Anne Garrels reporting from Iraq in 2003.
Caption

Anne Garrels reporting from Iraq in 2003. / NPR Archive

Anne Garrels left this earth wishing she could go to Ukraine to cover the war, and tell more stories of struggle, courage, and survival. Annie and I handed off the keys to each other in many war zones, including Kosovo, Afghanistan and Iraq. When she died this week, at the age of 71, I thought of the long dinners we'd have before one of us left, filled with small gossip in bombed-out places, and long, restorative belly laughs.

But I want to use this time to hear from Annie.

She became a journalist in the 1970s, when women reporters were often assigned stories about homemaking or candidates' wives, and dismissed with little pet names by male editors and colleagues.

Annie always said she found it an advantage to be a woman journalist, "especially, ironically in societies where women are sequestered," she once wrote. "I can walk both sides of the street, talking the talk with male officials while visiting the women's inner sanctums, which are often off-limits to foreign males."

Her 2017 book Putin Country describes the taxi drivers, teachers and gangsters she met over two decades of visits to Chelyabinsk, Russia - a former Soviet military region near the Ural mountains.

She learned a lot, she wrote, in a women's banya, or bath house, where, she said, "Languorous discussions are interspersed with douses of cold water ... perhaps a beer."

"It's hard to find women who have much good to say about Russian men," she wrote.

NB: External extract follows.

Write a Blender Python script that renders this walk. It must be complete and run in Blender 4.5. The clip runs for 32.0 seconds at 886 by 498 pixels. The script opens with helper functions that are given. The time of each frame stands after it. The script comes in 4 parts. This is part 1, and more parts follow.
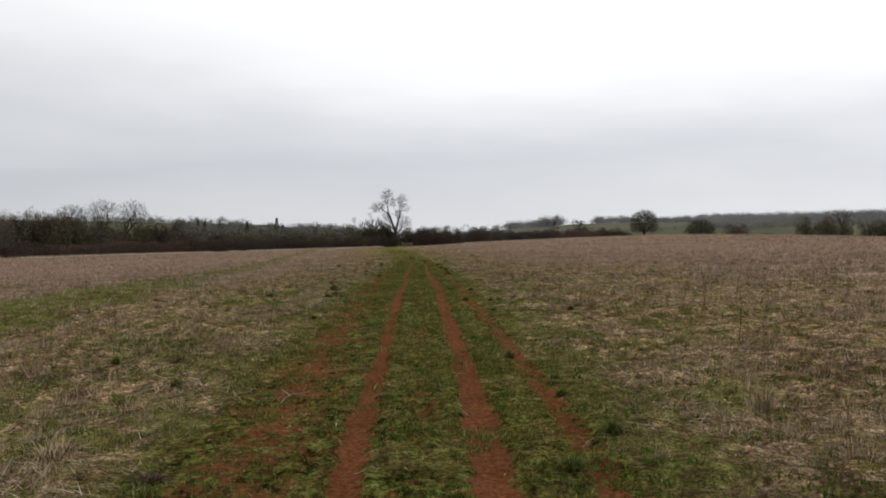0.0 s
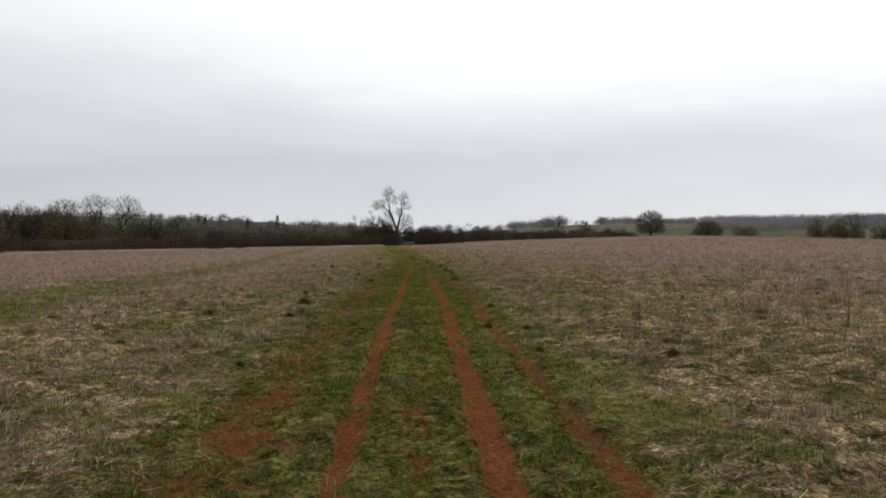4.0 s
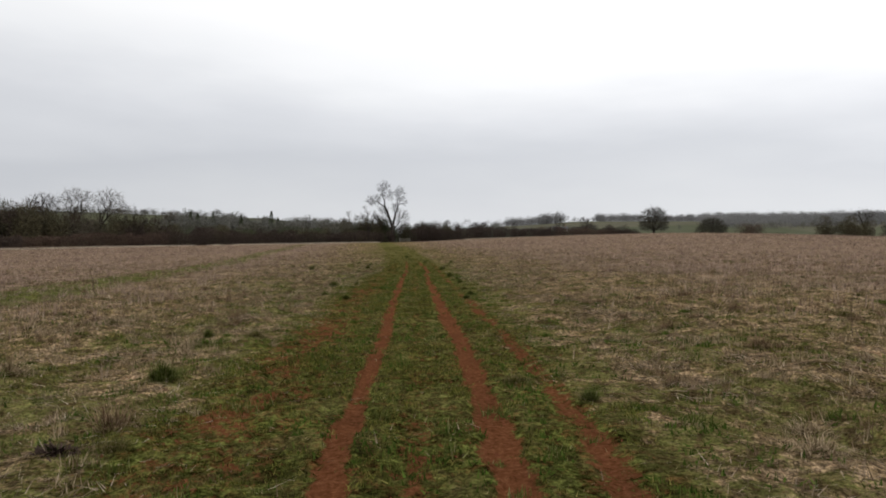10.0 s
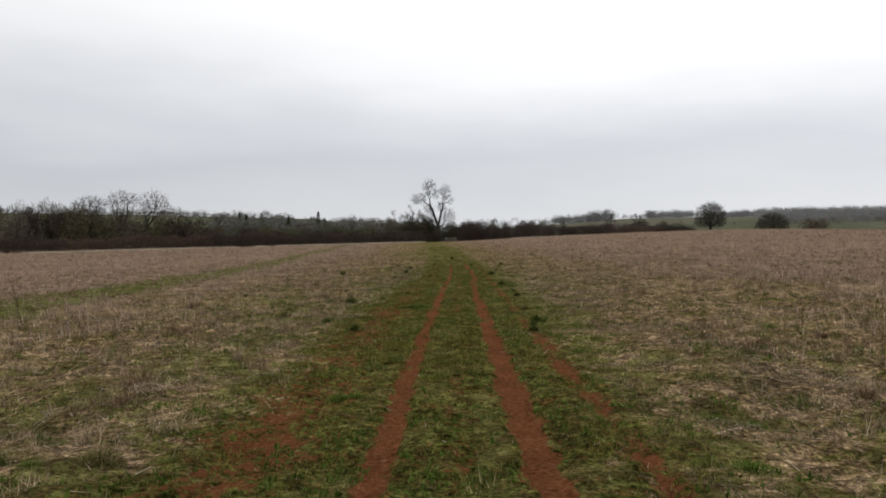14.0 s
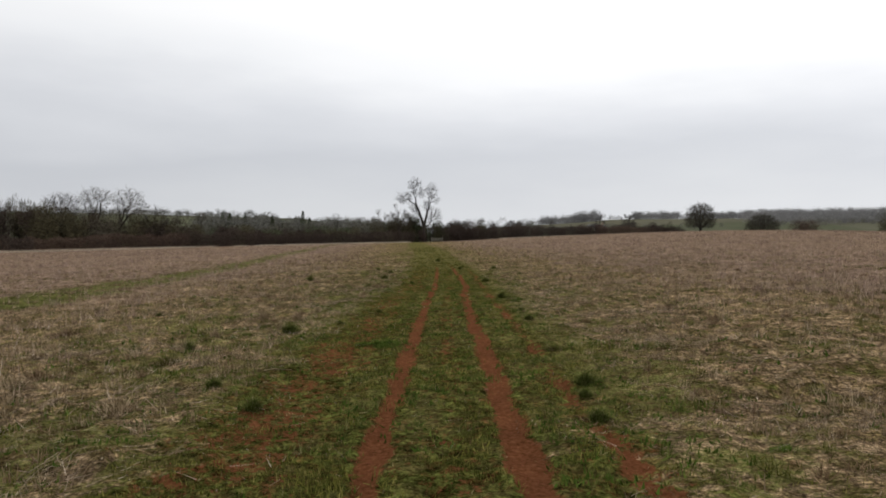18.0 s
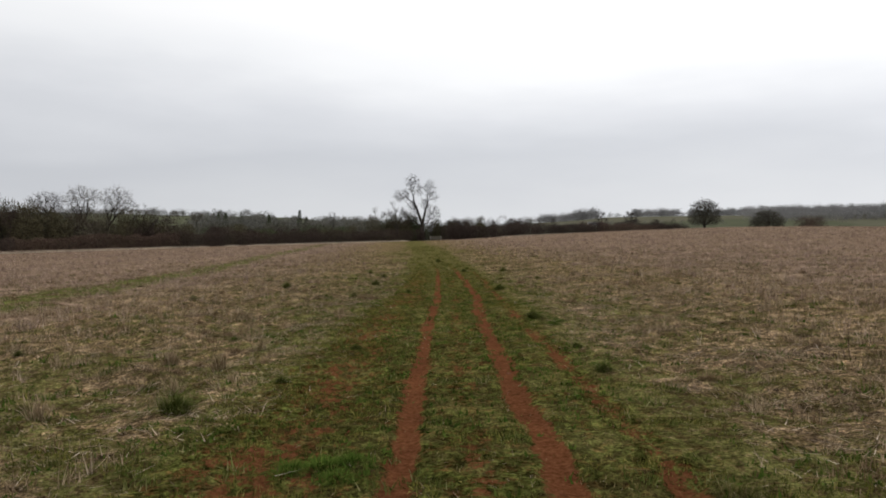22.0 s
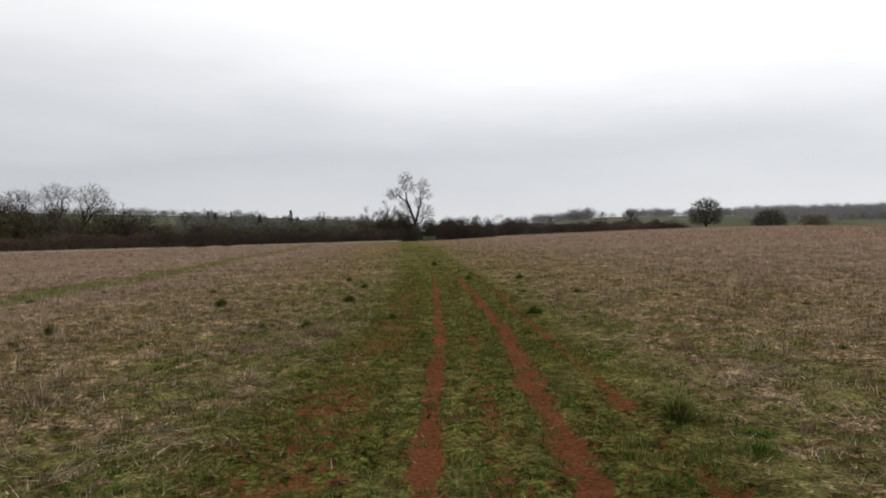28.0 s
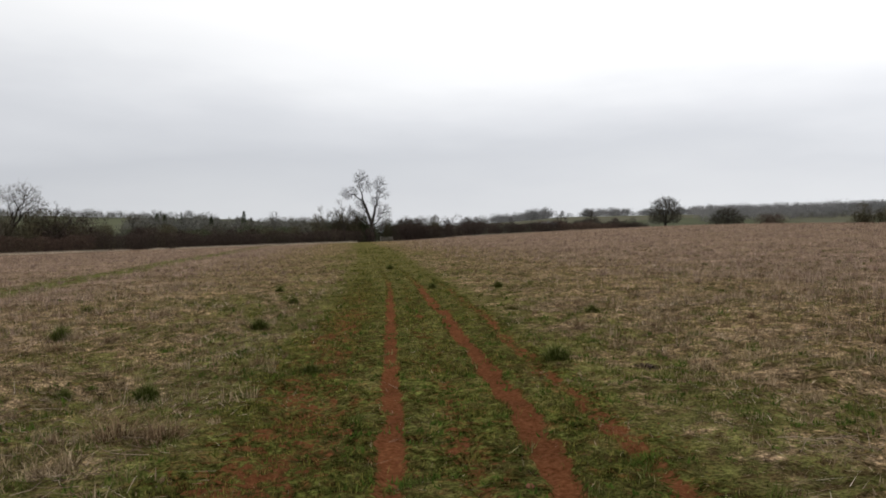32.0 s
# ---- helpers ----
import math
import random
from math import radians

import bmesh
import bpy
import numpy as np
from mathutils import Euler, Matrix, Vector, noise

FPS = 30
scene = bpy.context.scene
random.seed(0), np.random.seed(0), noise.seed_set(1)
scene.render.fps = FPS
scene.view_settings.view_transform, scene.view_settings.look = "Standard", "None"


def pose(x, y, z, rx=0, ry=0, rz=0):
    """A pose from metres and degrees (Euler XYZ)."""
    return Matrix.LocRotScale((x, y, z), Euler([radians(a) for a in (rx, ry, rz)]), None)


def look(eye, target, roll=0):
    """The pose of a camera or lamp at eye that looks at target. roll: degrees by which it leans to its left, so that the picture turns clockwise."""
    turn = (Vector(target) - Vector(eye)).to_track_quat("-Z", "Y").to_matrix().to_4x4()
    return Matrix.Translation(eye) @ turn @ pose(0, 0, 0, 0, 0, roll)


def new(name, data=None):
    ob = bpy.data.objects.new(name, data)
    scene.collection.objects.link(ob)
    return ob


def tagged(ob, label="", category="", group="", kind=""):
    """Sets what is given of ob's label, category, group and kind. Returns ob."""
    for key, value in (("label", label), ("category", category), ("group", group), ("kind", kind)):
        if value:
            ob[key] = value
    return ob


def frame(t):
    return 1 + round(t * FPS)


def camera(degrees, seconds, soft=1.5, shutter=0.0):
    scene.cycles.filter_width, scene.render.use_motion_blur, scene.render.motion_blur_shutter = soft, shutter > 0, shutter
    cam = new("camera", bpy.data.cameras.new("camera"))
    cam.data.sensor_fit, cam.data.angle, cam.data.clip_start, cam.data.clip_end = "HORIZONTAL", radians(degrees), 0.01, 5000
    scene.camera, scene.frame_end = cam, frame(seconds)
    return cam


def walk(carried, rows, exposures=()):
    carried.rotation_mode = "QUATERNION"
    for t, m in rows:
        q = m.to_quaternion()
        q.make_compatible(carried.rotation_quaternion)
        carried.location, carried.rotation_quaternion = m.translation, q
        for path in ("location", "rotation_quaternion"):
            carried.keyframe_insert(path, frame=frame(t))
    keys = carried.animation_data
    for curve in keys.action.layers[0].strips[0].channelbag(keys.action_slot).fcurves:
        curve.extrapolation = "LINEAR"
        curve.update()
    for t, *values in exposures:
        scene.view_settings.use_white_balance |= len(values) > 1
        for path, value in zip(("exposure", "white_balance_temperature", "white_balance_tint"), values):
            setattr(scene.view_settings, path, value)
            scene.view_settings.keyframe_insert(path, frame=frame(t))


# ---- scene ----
# The camera and its walk: seconds, place, turn to the left, tilt and lean in degrees
cam = camera(63.95, 32.0, soft=1.75)
PATH = [
    (0, 0.001, -0.000, 1.490, -1.51, -0.41, -0.31),
    (0.5, 0.003, 0.749, 1.503, -1.51, -0.41, -0.25),
    (1, 0.006, 1.543, 1.508, -1.56, -0.41, -0.42),
    (1.5, 0.004, 2.309, 1.505, -1.56, -0.43, -0.17),
    (2, -0.001, 3.056, 1.498, -1.64, -0.41, -0.51),
    (2.5, -0.013, 3.751, 1.489, -1.60, -0.42, 0.28),
    (3, -0.019, 4.465, 1.478, -1.56, -0.41, -0.35),
    (3.5, -0.020, 5.157, 1.467, -1.49, -0.44, 0.20),
    (5.5, -0.024, 8.034, 1.512, -1.12, -0.49, 0.27),
    (6, -0.055, 8.783, 1.516, -0.97, -0.51, 0.33),
    (6.5, -0.079, 9.512, 1.514, -0.95, -0.55, -0.32),
    (7, -0.085, 10.292, 1.510, -0.91, -0.61, 0.00),
    (7.5, -0.069, 11.009, 1.510, -1.01, -0.64, -0.53),
    (8, -0.055, 11.756, 1.511, -1.15, -0.66, 0.31),
    (8.5, -0.057, 12.447, 1.510, -1.26, -0.70, -0.12),
    (9, -0.082, 13.212, 1.512, -1.40, -0.72, 0.57),
    (9.5, -0.113, 13.940, 1.517, -1.48, -0.71, 0.09),
    (10, -0.144, 14.708, 1.529, -1.67, -0.73, 0.41),
    (10.5, -0.164, 15.410, 1.548, -1.86, -0.71, -0.05),
    (11, -0.163, 16.134, 1.569, -2.03, -0.70, -0.12),
    (11.5, -0.145, 16.842, 1.582, -2.08, -0.71, -0.46),
    (12, -0.114, 17.656, 1.587, -1.84, -0.76, -0.46),
    (12.5, -0.084, 18.425, 1.588, 0.54, -0.82, -0.37),
    (13, -0.072, 19.191, 1.589, 1.64, -0.83, -0.26),
    (13.5, -0.084, 19.922, 1.589, 2.17, -0.83, 0.35),
    (14, -0.099, 20.686, 1.587, 2.10, -0.82, -0.13),
    (14.5, -0.107, 21.416, 1.585, 1.97, -0.82, 0.15),
    (16.5, -0.239, 24.348, 1.602, 1.64, -0.76, 0.03),
    (17, -0.245, 25.047, 1.597, 1.53, -0.76, 0.08),
    (17.5, -0.243, 25.742, 1.589, 1.13, -0.78, -0.24),
    (18, -0.233, 26.475, 1.582, 0.99, -0.80, 0.09),
    (18.5, -0.223, 27.199, 1.579, 0.76, -0.83, -0.25),
    (19, -0.227, 27.938, 1.577, 0.65, -0.84, 0.46),
    (19.5, -0.244, 28.633, 1.574, 0.64, -0.86, 0.10),
    (20, -0.278, 29.354, 1.572, 0.66, -0.87, 0.34),
    (20.5, -0.335, 30.043, 1.569, 0.74, -0.88, 0.32),
    (21, -0.403, 30.807, 1.564, 0.80, -0.91, 0.22),
    (21.5, -0.468, 31.552, 1.560, 0.86, -0.92, 0.12),
    (22, -0.518, 32.319, 1.555, 0.85, -0.91, -0.22),
    (22.5, -0.562, 33.040, 1.548, 0.83, -0.92, -0.14),
    (23, -0.603, 33.833, 1.534, 0.78, -0.91, -0.47),
    (23.5, -0.654, 34.536, 1.516, 0.76, -0.90, 0.15),
    (24, -0.699, 35.273, 1.500, 0.75, -0.90, -0.42),
    (24.5, -0.737, 35.968, 1.492, 0.81, -0.90, -0.19),
    (25, -0.770, 36.700, 1.489, 0.87, -0.89, -0.47),
    (25.5, -0.796, 37.461, 1.488, 0.86, -0.91, 0.19),
    (27.5, -0.856, 40.054, 1.484, 0.38, -0.89, -0.21),
    (28, -0.867, 40.878, 1.449, 0.31, -0.88, -0.29),
    (28.5, -0.886, 41.702, 1.414, 0.23, -0.88, -0.43),
    (29, -0.923, 42.571, 1.389, 0.14, -0.88, 0.17),
    (29.5, -0.963, 43.410, 1.377, -0.27, -0.88, -0.22),
    (30, -0.995, 44.234, 1.374, -0.61, -0.87, 0.14),
    (30.5, -0.999, 45.021, 1.371, -1.62, -0.87, -0.52),
    (31, -0.963, 45.828, 1.366, -2.38, -0.86, -0.68),
    (31.5, -0.911, 46.627, 1.359, -2.77, -0.86, -0.92),
    (32, -0.871, 47.484, 1.349, -3.10, -0.85, -0.63),
]


def carried_at(x, y, z, turn, tilt, lean):
    a, b = radians(turn), radians(tilt)
    ahead = Vector((-math.sin(a) * math.cos(b), math.cos(a) * math.cos(b), math.sin(b)))
    eye = Vector((x, y, z))
    return look(eye, eye + ahead, lean)


walk(cam, [(row[0], carried_at(*row[1:])) for row in PATH])

# ---- light: an overcast sky, brighter overhead, greyer in low bands ----
SUN_HIGH, SUN_ROUND = 48, 35
world = bpy.data.worlds.new("overcast_sky")
scene.world = world
world.use_nodes = True
wt = world.node_tree
wt.nodes.clear()


def link(tree, a, b):
    tree.links.new(a, b)


def put(tree, kind, operation=""):
    node = tree.nodes.new(kind)
    if operation:
        node.operation = operation
    return node


w_out = put(wt, "ShaderNodeOutputWorld")
w_sky = put(wt, "ShaderNodeTexSky")
w_sky.sky_type, w_sky.sun_disc, w_sky.dust_density = "NISHITA", False, 4.0
w_sky.sun_elevation, w_sky.sun_rotation = radians(SUN_HIGH), radians(SUN_ROUND)
w_sky_bg = put(wt, "ShaderNodeBackground")
w_sky_bg.inputs["Strength"].default_value = 0.05
link(wt, w_sky.outputs["Color"], w_sky_bg.inputs["Color"])
w_co = put(wt, "ShaderNodeTexCoord")
w_sep = put(wt, "ShaderNodeSeparateXYZ")
link(wt, w_co.outputs["Generated"], w_sep.inputs["Vector"])
w_map = put(wt, "ShaderNodeMapping")
w_map.inputs["Scale"].default_value = (1.1, 1.1, 4.2)
w_map.inputs["Location"].default_value = (0.4, 0.0, 0.35)
link(wt, w_co.outputs["Generated"], w_map.inputs["Vector"])
w_noise = put(wt, "ShaderNodeTexNoise")
w_noise.inputs["Scale"].default_value = 1.7
w_noise.inputs["Detail"].default_value = 5.0
w_noise.inputs["Roughness"].default_value = 0.5
link(wt, w_map.outputs["Vector"], w_noise.inputs["Vector"])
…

One woman told Annie, "'While many men took to their couch and bottle, we women forced ourselves to adjust. Someone had to feed the children.'"

Her 2004 book, Naked in Baghdad, tells of her weeks as the only broadcast journalist who remained in the city as U.S. forces bombed the capital.

Because Annie stayed in Baghdad, she got some shopkeepers who stayed up all night to guard against looters to tell her how the U.S. "victory" made them anxious. She wrote:

"'I've never known freedom," thirty-three-year-old Ali al-Abadi says, the tremor in his voice revealing a jumble of mixed emotions. "We want a just government, but we want a just Iraqi government,' he adds. ... They want nothing to do with anyone who has just come back from living in luxury abroad while they themselves have suffered at home."

And because Anne Garrels had shared some of those most dangerous times with them, in place after place around the globe, people would look her in the eye and talk to her.